- MATERIAL PROVIDED -
+--
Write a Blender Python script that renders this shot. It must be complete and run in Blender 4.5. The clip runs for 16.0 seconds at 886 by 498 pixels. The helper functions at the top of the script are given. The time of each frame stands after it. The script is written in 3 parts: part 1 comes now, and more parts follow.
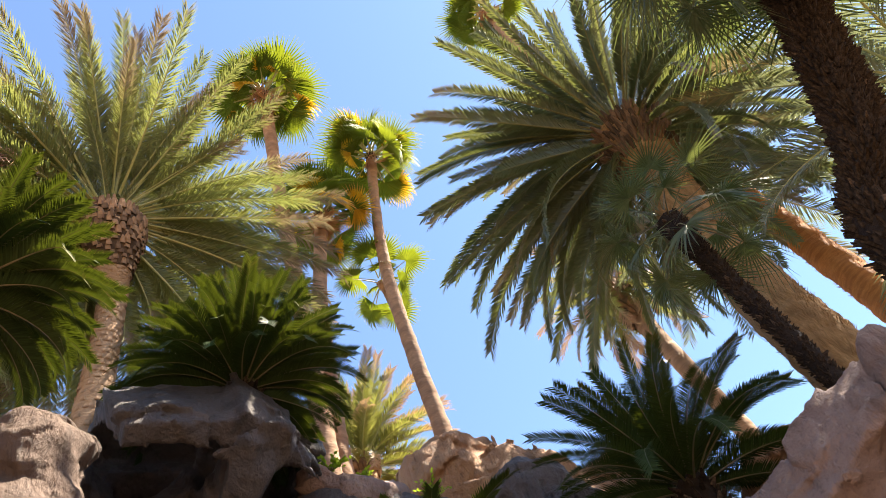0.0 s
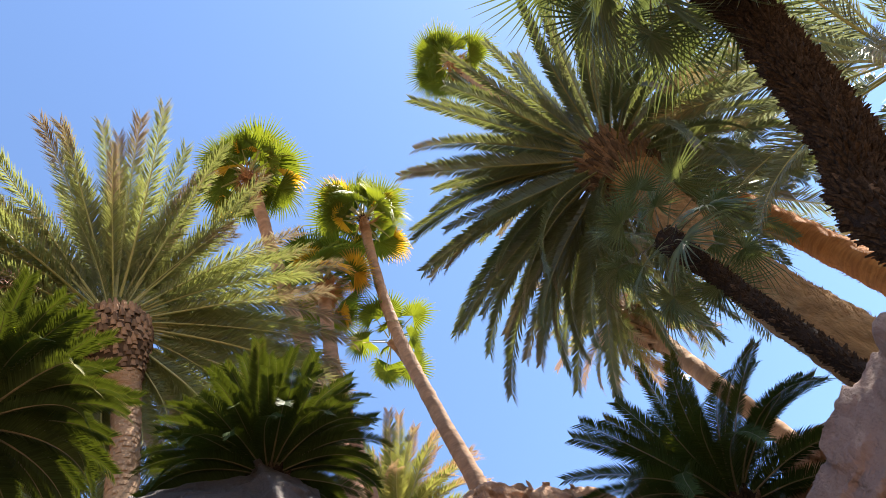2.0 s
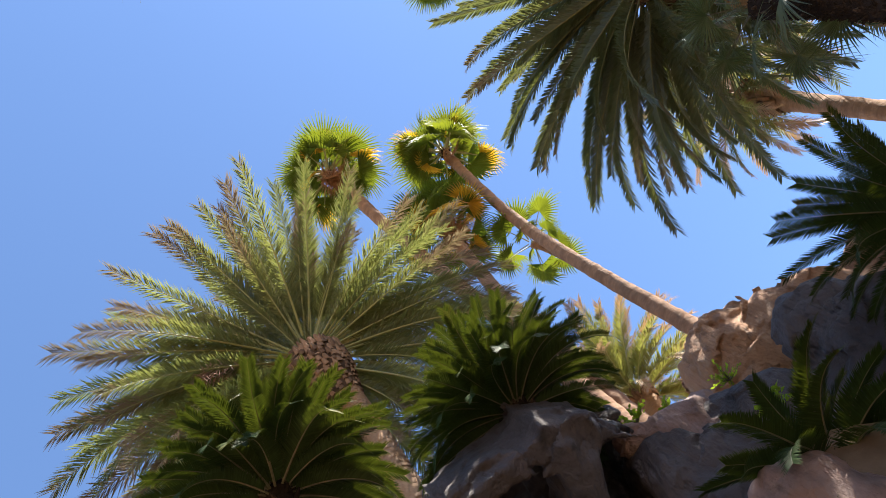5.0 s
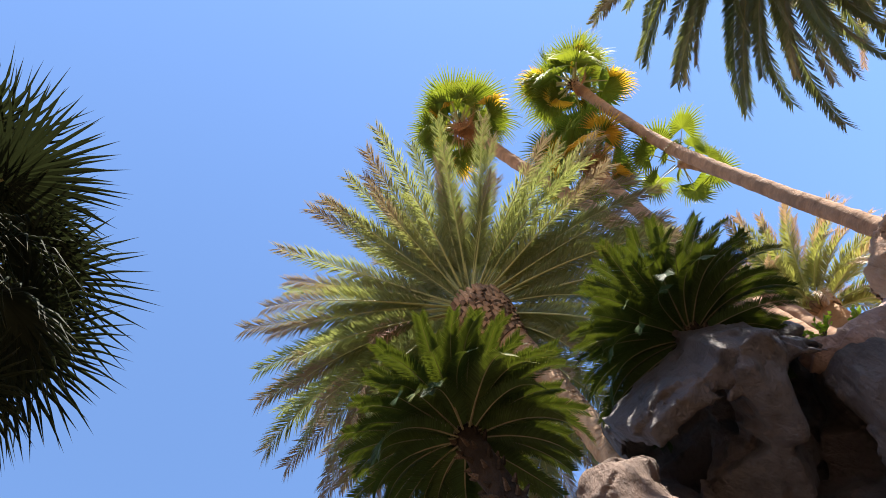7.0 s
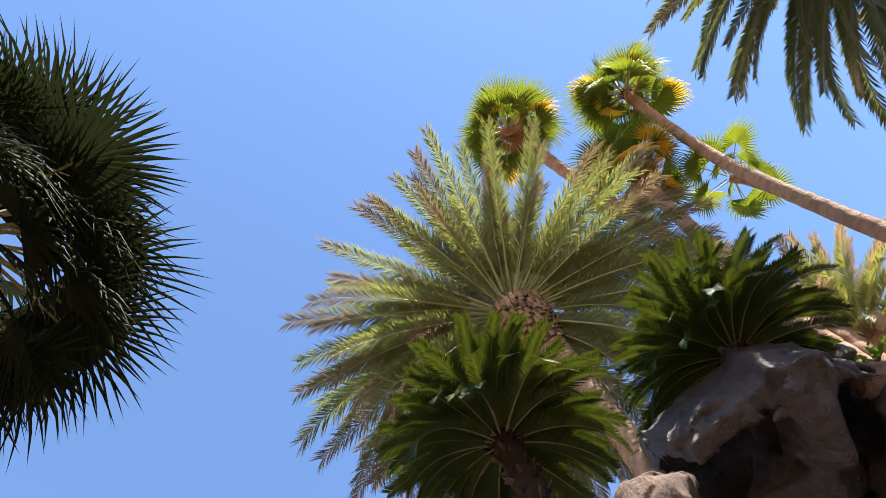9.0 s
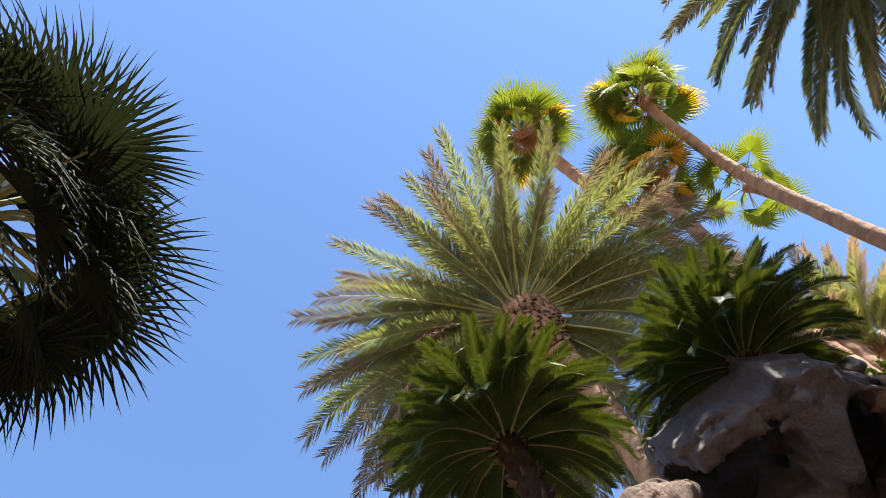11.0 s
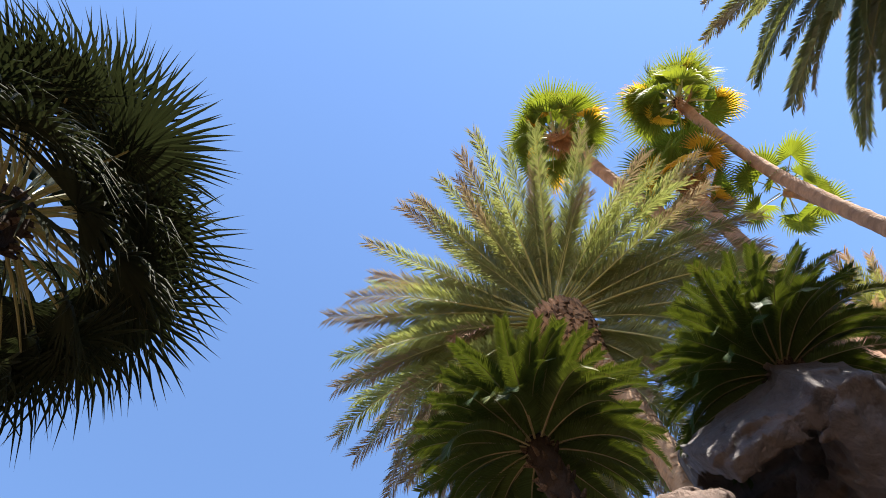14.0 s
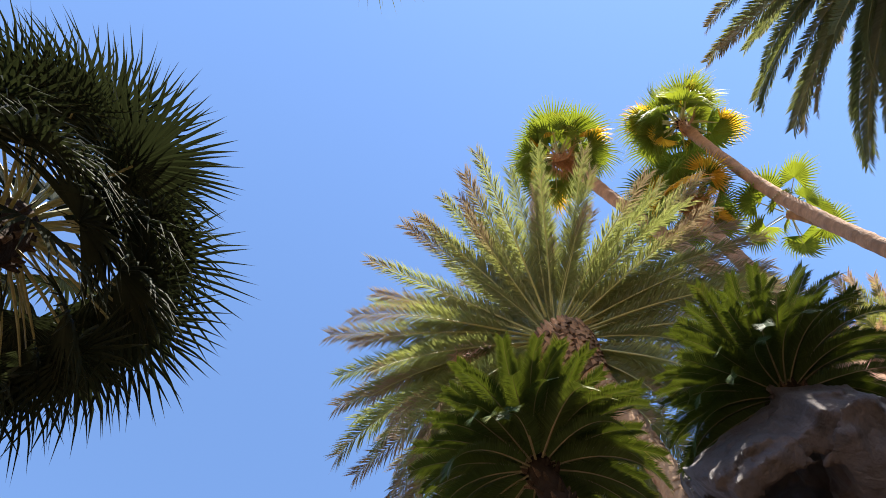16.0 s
+--
Leave the pictures out, and print every line of the listing exactly as written.

- ANSWER TO THIS PROBLEM -
Write a Blender Python script that renders this shot. It must be complete and run in Blender 4.5. The clip runs for 16.0 seconds at 886 by 498 pixels. The helper functions at the top of the script are given. The time of each frame stands after it. The script is written in 3 parts: part 1 comes now, and more parts follow.
0.0 s
2.0 s
5.0 s
7.0 s
9.0 s
11.0 s
14.0 s
16.0 s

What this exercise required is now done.